Hiking, travel, and real estate aren’t bad things. In fact, they’re positive, when part of a balanced approach to life and finances. Unfortunately, I lack that balance.
Sure, I sponsor some children in Africa and India. Sure, I donate a portion of each album sale to MercyCorps. And I pat myself on the back smugly and go right on living a selfish life, a slave to the dollar and what it can do for me.
Do I say I trust God with everything, including my money? Yes.
Does my life demonstrate that to be true? No.
Here I sit, in my comfortable house that cost me hundreds of thousands, wearing clothes that cost me hundreds, drinking organic kombucha that cost me $5, writing about money and sacrifice.
What would it take for me to step out in faith? To quit my job, to sell almost everything, and to move to a place with a lot of need? To give my life, and money, in service to others, not from a stage but behind the scenes? Would I finally learn to rely on God, to give Him control of my wallet as well as my heart?
God doesn’t call us to be comfortable. He doesn’t promise to make things easy for us. In fact, just the opposite. The Message puts Matthew 10:38–39 this way: “If you don’t go all the way with me, through thick and thin, you don’t deserve me. If your first concern is to look after yourself, you’ll never find yourself. But if you forget about yourself and look to me, you’ll find both yourself and me.”
I’m comfortable. I’m stuck. I don’t deserve Him. And I can’t find myself.
When I look at myself in the mirror, I see a man who wants to give more. Who wants to serve more. But because of my dependence on the almighty dollar and the security and happiness it brings, I can’t. Or won’t. My first concern is to look after myself. So I remain stuck. Stuck in a barely bourgeoisie bubble of comfort and cowardice. My savings account gets fuller while my soul is sucked dry.
What’s it going to take?
My Westernized brain tells me to include a disclaimer here. To say something about how saving and planning are good and balance is necessary. God calls us to be faithful stewards, after all, in a famous parable.
In reading that parable, though, it’s easy to forget that the money that we’re supposed to steward is His, not our own. Do we believe that? Do we actually think that He can provide? Do we go search for our own beef instead of trusting in His cattle on a thousand hills? Do we hedge our bets against His faithfulness with our 401ks and investments? What could He do with our money if we trusted Him with more than ten percent of it?
I don’t have the guts to find out.

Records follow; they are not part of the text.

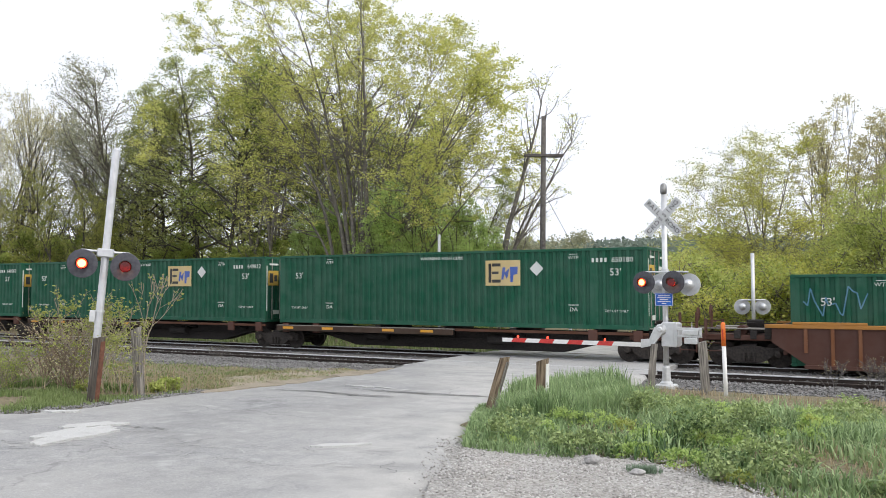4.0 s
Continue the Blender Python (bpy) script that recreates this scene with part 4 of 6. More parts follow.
def well_car(x0, label, mat, kind="deep", rear_truck=None, front_truck=None, rear_end=False, front_end=False, chord=None, fold=False):
    """A well that holds the box low between its sides."""
    car = car_thing(x0, label)
    half = BL / 2
    e = half + 0.55
    for s in (-1, 1):
        y0, y1 = sorted((s * 1.50, s * 1.40))
        if kind == "deep":
            e = half + 0.10
            low = 0.44 if fold else 0.05
            lift = max(low, 0.12)
            foot = {-1: [(-half, low), (-e, lift)], 1: [(e, lift), (half, low)]}
            if rear_end:
                foot[-1] = [(-half + 1.7, low), (-half + 0.9, 0.46), (-e, 0.48)]
            if front_end:
                foot[1] = [(e, 0.48), (half - 0.9, 0.46), (half - 1.7, low)]
            poly = [(-e, 1.60), (-5.95, 1.60), (-5.80, 1.41), (5.80, 1.41), (5.95, 1.60), (e, 1.60)] + foot[1] + foot[-1]
        elif kind == "ribbed":
            poly = [(-e, 0.85), (-e, 1.34), (e, 1.34), (e, 0.85), (half - 0.6, 0.08), (-half + 0.6, 0.08)]
        else:
            poly = [(-e - 0.9, 0.80), (-e - 0.9, 1.03), (e + 0.9, 1.03), (e + 0.9, 0.80), (half + 0.45, 0.66), (half + 0.12, 0.06), (-half - 0.12, 0.06), (-half - 0.45, 0.66)]
        if kind == "low":
            y0, y1 = sorted((s * 1.44, s * 1.34))
        side = part("well_side", Shape().prism(poly, y0, y1), mat, car, "deep steel side of the well")
        ya, yb = sorted((s * 1.56, s * 1.36))
        if kind == "deep" and fold:
            part("lower_plate", Shape().prism([(s * 1.498, 0.445), (s * 1.42, 0.445), (s * 1.30, 0.05), (s * 1.37, 0.05)], -half - 0.05, half + 0.05, axis="x"), mat, side)
        if kind == "deep":
            if s < 0:
                for x in (-7.25, -6.85, -6.25, 6.3, 6.85, 7.3):
                    part("tie_lug", Shape().box(x - 0.09, x + 0.09, -1.512, -1.499, 1.20, 1.30, 0.004), WELLDARK, side)
                rows = Shape()
                for j, wide in enumerate((1.25, 1.0, 0.7)):
                    rows.box(-4.2, -4.2 + wide, -1.5045, -1.5015, 0.98 - 0.075 * j, 1.005 - 0.075 * j)
                part("stencil_rows", rows, WELLDARK, side, "rows of small dark stencilling")
            part("top_chord", Shape().box(-5.82, 5.82, ya, yb, 1.40, 1.46, 0.008), mat, side)
            for q in (-1, 1):
                a, b = sorted((q * 5.9, q * e))
                part("raised_chord", Shape().box(a, b, ya, yb, 1.59, 1.65, 0.008), chord or DECK, side)
                part("guide", Shape().box(q * 5.85 - 0.12, q * 5.85 + 0.12, ya, yb, 1.46, 1.72, 0.02), mat, side)
            part("bottom_chord", Shape().box(-half + 0.4, half - 0.4, *(sorted((s * 1.40, s * 1.26)) if fold else (ya, yb)), 0.02 if fold else 0.03, 0.07 if fold else 0.10, 0.008), UNDER, side)
        elif kind == "ribbed":
            part("top_chord", Shape().box(-e - 0.2, e + 0.2, ya, yb, 1.30, 1.42, 0.01), chord or mat, side)
            part("bottom_chord", Shape().box(-half + 0.4, half - 0.4, ya, yb, 0.05, 0.17, 0.008), mat, side)
            for k in range(21):
                x = -half + 0.45 + (BL - 0.9) * k / 20
                part("rib", Shape().prism([(x - 0.05, 0.16 if abs(x) < half - 0.7 else 0.55), (x + 0.05, 0.16 if abs(x) < half - 0.7 else 0.55), (x + 0.05, 1.30), (x - 0.05, 1.30)], *sorted((s * 1.555, s * 1.49))), WELLRUST, side)
            for q in (-1, 1):
                a, b = sorted((q * 5.9, q * 8.0))
                part("raised_chord", Shape().box(a, b, ya, yb, 1.42, 1.50, 0.01), chord or mat, side)
        else:
            part("top_chord", Shape().box(-e - 0.9, e + 0.9, ya, yb, 1.00, 1.07, 0.008), chord or mat, side)
            for k in range(10):
                x = -half + 1.1 + (BL - 2.2) * k / 9
                part("rib", Shape().box(x - 0.05, x + 0.05, *sorted((s * 1.50, s * 1.435)), 0.10, 1.00, 0.006), mat, side)
            for q in (-1, 1):
                a, b = sorted((q * 5.7, q * 6.5))
                part("guide", Shape().box(a, b, ya, yb, 1.07, 1.17, 0.015), chord or mat, side)
            part("bottom_chord", Shape().box(-half + 0.8, half - 0.8, ya, yb, 0.03, 0.10, 0.008), mat, side)
    for q, on in ((-1, rear_end), (1, front_end)):
        if kind == "deep" and on:
            for s in (-1, 1):
                part("inner_web", Shape().box(*sorted((q * (half - 1.9), q * (half + 0.08))), *sorted((s * 1.37, s * 1.33)), 0.10, 0.80), UNDER, car, "dark web behind the cut-away side")
    part("well_floor", Shape().box(-half + 0.5, half - 0.5, -1.40, 1.40, 0.02, 0.08), UNDER, car)
    for q in (-1, 1):
        a, b = sorted((q * (half + 0.06), q * (half + 1.7)))
        part("end_sill", Shape().box(a, b, -0.55, 0.55, 0.62, 1.02, 0.02), UNDER, car)
        part("end_bulkhead", Shape().box(*sorted((q * (half + 0.10), q * (half + 0.22))), -1.40, 1.40, 0.45 if kind != "deep" else 0.10, 1.05 if kind == "low" else 1.42, 0.01), mat if kind != "deep" else UNDER, car)
        if kind == "deep":
            joined = (rear_end if q < 0 else front_end) is None
            cheek = Shape().box(*sorted((q * (e + 0.004), q * (e + (0.30 if joined else 0.72)))), -1.48, -1.40, 0.50 if joined else 0.62, 1.58, 0.01)
            if joined and q < 0:
                cheek.box(q * (e + 1.06), q * (e + 0.31), -1.47, -1.40, 0.98, 1.30, 0.01)
            if not joined:
                cheek.box(*sorted((q * (e + 0.36), q * (e + 0.66))), -1.500, -1.481, 1.08, 1.40, 0.006)
            plate = part("corner_plate", cheek, UNDER if joined else WELLRED if mat is WELLRUST else mat, car, "plate at the end of the well")
            part("step", Shape().box(*sorted((q * (e + 0.01), q * (e + 0.9))), -1.45, -1.30, 0.34, 0.40, 0.01), UNDER, car)
            if mat is WELLRUST:
                part("reflector", Shape().box(*sorted((q * (e + 0.03), q * (e + 0.42))), -1.486, -1.4805, 1.02, 1.26), REFLECT, plate)
            else:
                for z in (0.92, 1.25):
                    part("reflector", Shape().box(*sorted((q * (e + 0.02), q * (e + 0.25))), -1.486, -1.4805, z, z + 0.17), REFLECT, plate)
            for y in (-1.0, 0.95):
                part("end_post", Shape().box(*sorted((q * (e + 0.55), q * (e + 0.68))), y, y + 0.12, 0.9, 1.95, 0.01), mat if mat is not WELLRUST else WELLDARK, car)
    reach = (-5.1, -2.5, -0.2, 2.4, 5.0)
    for x in reach:
        z = 1.22 if kind == "deep" else 0.90 if kind == "low" else 1.36
        face = {"ribbed": 1.5605, "low": 1.4425, "deep": 1.5025}[kind]
        part("reflector", Shape().box(x - 0.26, x + 0.26, -face - 0.0055, -face, z - 0.05, z + 0.05), REFLECT, car)
    for x in (rear_truck, front_truck):
        if x is not None:
            truck(car, x)
    for on, q in ((rear_end, -1), (front_end, 1)):
        if on:
            end_rack(car, q * (half + 0.35), q, WELLRED if mat in (WELLRUST, WELLDARK) else mat, 2.42 if kind == "deep" and mat is WELLTAN else 1.55, posts=4 if kind == "deep" and mat is WELLTAN else 2)
        elif on is None:
            a = q * (half + 1.6)
            part("articulation", Shape().box(a - 0.75, a + 0.75, -0.9, 0.9, 0.86, 1.10, 0.03).box(a - 0.3, a + 0.3, -1.2, -0.5, 1.0, 1.3, 0.03).tube((a - 0.9, -0.7, 1.15), (a + 0.9, -0.7, 1.2), 0.05, n=8).tube((a - 0.5, -1.0, 1.35), (a + 0.5, -1.0, 1.35), 0.03, n=6), UNDER, car)
            part("stanchion", Shape().box(a - 0.55, a - 0.37, 0.6, 0.75, 1.0, 1.85, 0.01), mat, car)
            part("stanchion", Shape().box(a + 0.30, a + 0.48, -1.0, -0.85, 1.0, 1.85, 0.01), mat, car)
            part("ladder", ladder(a - 0.75, a - 0.30, -1.50, 0.35, 1.62), WELLDARK, car)
    return car


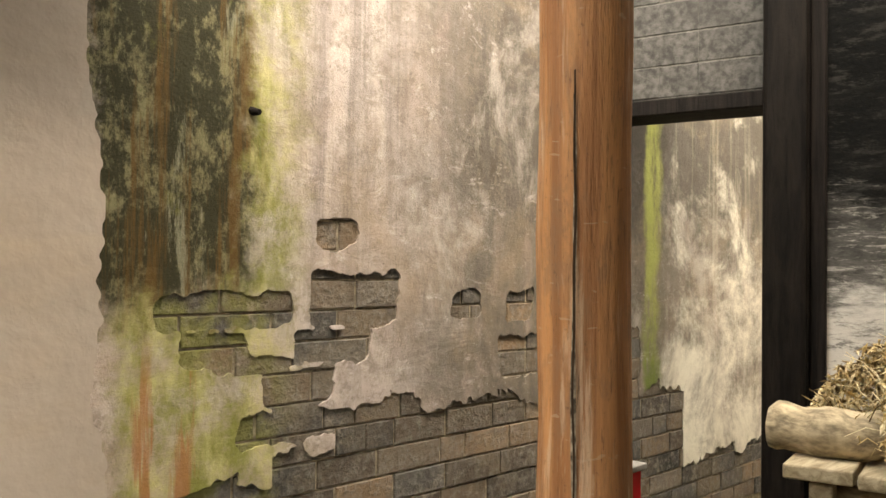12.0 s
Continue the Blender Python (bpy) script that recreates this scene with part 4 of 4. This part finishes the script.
def drum():
    b = thing("plastic_drum", (0.215, 7.57, FZ), "blue plastic drum with white clamp handles, dusty below", "drum")
    bm = bmesh.new()
    lathe(bm, [(0.175, 0.0), (0.186, 0.02), (0.19, 0.1), (0.192, 0.4), (0.185, 0.44), (0.16, 0.475), (0.14, 0.49), (0.135, 0.52)], (0.215, 7.57, FZ), 40)
    part("body", bm, BLUE, b)
    bm = bmesh.new()
    lathe(bm, [(0.14, 0.52), (0.15, 0.523), (0.152, 0.558), (0.146, 0.57), (0.132, 0.57), (0.125, 0.55), (0.03, 0.548)], (0.215, 7.57, FZ), 40)
    lid = part("lid", bm, BLUE, b, "blue screw lid with a raised rim")
    for s in (-1, 1):
        bm = bmesh.new()
        x = 0.215 + s * 0.165
        tube(bm, [(x - s * 0.01, 7.57, FZ + 0.48), (x + s * 0.03, 7.56, FZ + 0.5), (x + s * 0.035, 7.56, FZ + 0.545), (x + s * 0.01, 7.57, FZ + 0.54), (x, 7.57, FZ + 0.5)], 0.009, 8)
        part("handle", bm, WHITE, b, "white plastic clamp handle")


drum()


def racks():
    r = thing("bamboo_rack", (0.47, 8.2, FZ), "dark bamboo slat drying rack leaning on the wall", "rack")
    for x in (-0.1, 0.2, 0.62, 0.94):
        part("upright", boxed(x - 0.022, x + 0.022, 8.26, 8.29, FZ, 1.155, bevel=0.004), TANWOOD, r)
    rnd = random.Random(3)
    for i in range(22):
        z = 0.34 + 0.037 * i
        a, b = -0.24 + rnd.uniform(-0.05, 0.03), 1.1 + rnd.uniform(-0.07, 0.08)
        bm = bmesh.new()
        tube(bm, [(a, 8.245, z), ((a + b) / 2, 8.24, z + rnd.uniform(-0.006, 0.006)), (b, 8.245, z + rnd.uniform(-0.01, 0.01))], rnd.uniform(0.008, 0.014), 6)
        part("slat", bm, SLAT, r)
    w = thing("wire_rack", (0.13, 8.12, FZ), "rusty wire mesh panel in an iron frame, bound in red", "rack")
    for a, b in (((-0.57, FZ), (-0.55, 1.1)), ((0.82, FZ), (0.82, 1.09)), ((0.37, 0.3), (0.37, 1.1))):
        bm = bmesh.new()
        tube(bm, [(a[0], 8.16, a[1]), (b[0], 8.2, b[1])], 0.009, 6)
        part("frame_bar", bm, RUST, w)
    for z in (0.42, 1.095):
        bm = bmesh.new()
        tube(bm, [(-0.57, 8.165 + 0.04 * (z - 0.32), z), (0.83, 8.165 + 0.04 * (z - 0.32), z)], 0.009, 6)
        part("frame_bar", bm, RUST, w)
    bm = bmesh.new()
    x = -0.54
    while x < 0.82:
        box(bm, x - 0.0013, x + 0.0013, 8.18, 8.1826, 0.42, 1.09)
        x += 0.03
    z = 0.45
    while z < 1.09:
        box(bm, -0.56, 0.82, 8.1828, 8.1854, z - 0.0013, z + 0.0013)
        z += 0.03
    tagged(part("wire_mesh", bm, RUST, w), kind="stuff")
    bm = bmesh.new()
    for i in range(40):
        x = -0.45 + 1.25 * rnd.random()
        d = rnd.uniform(0.008, 0.03)
        tube(bm, [(x, 8.185, 1.1), (x + d / 2, 8.188, 1.106 + rnd.uniform(0, 0.006)), (x + d, 8.19, 1.098)], rnd.uniform(0.005, 0.009), 5)
    tagged(part("red_binding", bm, DARKRED, w, "dull red binding along the top bar"), kind="stuff")


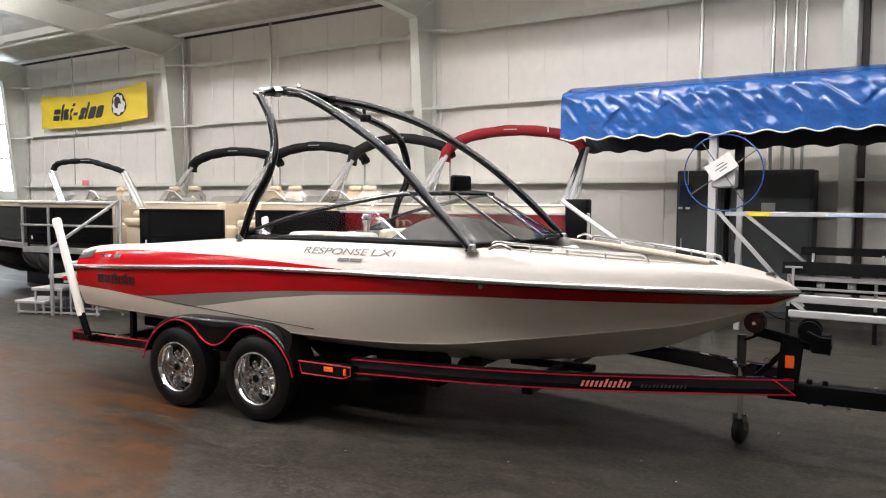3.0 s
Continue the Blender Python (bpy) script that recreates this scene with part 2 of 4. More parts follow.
def bar(a, b, w, h, bm=None, bevel=0.004):
    """A square bar from a to b, w wide and h high."""
    bm = bm or bmesh.new()
    a, b = Vector(a), Vector(b)
    d = (b - a).normalized()
    side = d.cross(Vector((0, 0, 1)))
    side = Vector((1, 0, 0)) if side.length < 1e-3 else side.normalized()
    up = side.cross(d)
    ring = [[bm.verts.new(p + side * w / 2 * i + up * h / 2 * j) for i, j in ((-1, -1), (1, -1), (1, 1), (-1, 1))] for p in (a, b)]
    faces = [bm.faces.new((ring[0][k], ring[0][(k + 1) % 4], ring[1][(k + 1) % 4], ring[1][k])) for k in range(4)]
    faces += [bm.faces.new(ring[0][::-1]), bm.faces.new(ring[1])]
    if bevel:
        bmesh.ops.bevel(bm, geom=list({e for f in faces for e in f.edges}), offset=bevel, segments=1, affect="EDGES")
    return bm


def grid_sheet(rows, bm=None):
    """A sheet through rows of points."""
    bm = bm or bmesh.new()
    vs = [[bm.verts.new(p) for p in row] for row in rows]
    for a, b in zip(vs, vs[1:]):
        for k in range(len(a) - 1):
            q = [a[k], a[k + 1], b[k + 1], b[k]]
            if len({tuple(round(c, 5) for c in v.co) for v in q}) == 4:
                bm.faces.new(q)
            else:
                u = []
                for v in q:
                    if not any((v.co - w.co).length < 1e-5 for w in u):
                        u.append(v)
                if len(u) == 3:
                    bm.faces.new(u)
    return bm


def thick(bm, t):
    bmesh.ops.remove_doubles(bm, verts=bm.verts[:], dist=1e-5)
    bmesh.ops.recalc_face_normals(bm, faces=bm.faces[:])
    bmesh.ops.solidify(bm, geom=bm.faces[:], thickness=t)
    return bm


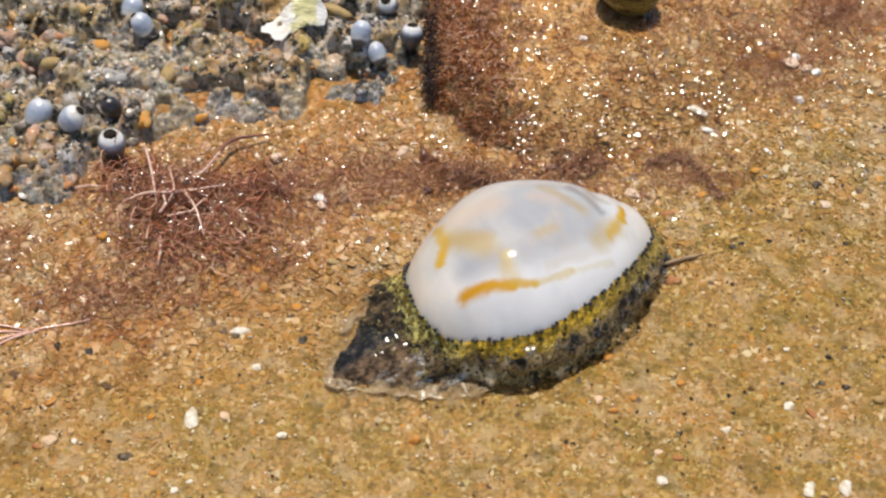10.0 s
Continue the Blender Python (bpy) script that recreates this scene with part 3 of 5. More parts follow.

I wish I did. I hope to.
Did the words of Jesus somehow take on a different meaning over the last two millennia? Did He ask more of his followers then than He does of us now? Does writing a check to a charity really count as giving up everything to follow Him? Or have we become numb to the stark reality of what Jesus has called us to do: to trust Him with everything? To sacrifice everything?
What if Jesus Himself, after thinking things through, would have decided not to give it all? What if He would have come down wrapped in glory, said some positive things about self-improvement, and then ascended back to heaven, never having tasted death or suffering on our behalf? Our eternal future would look a lot different, that’s for sure.
In conclusion, I don’t have answers. I don’t know how to unchain myself, but I know that some big changes are necessary. And they’re coming.
I don’t want to be Sisyphus. I don’t want to be stuck.
Money is replaceable. Time spent chasing it is not.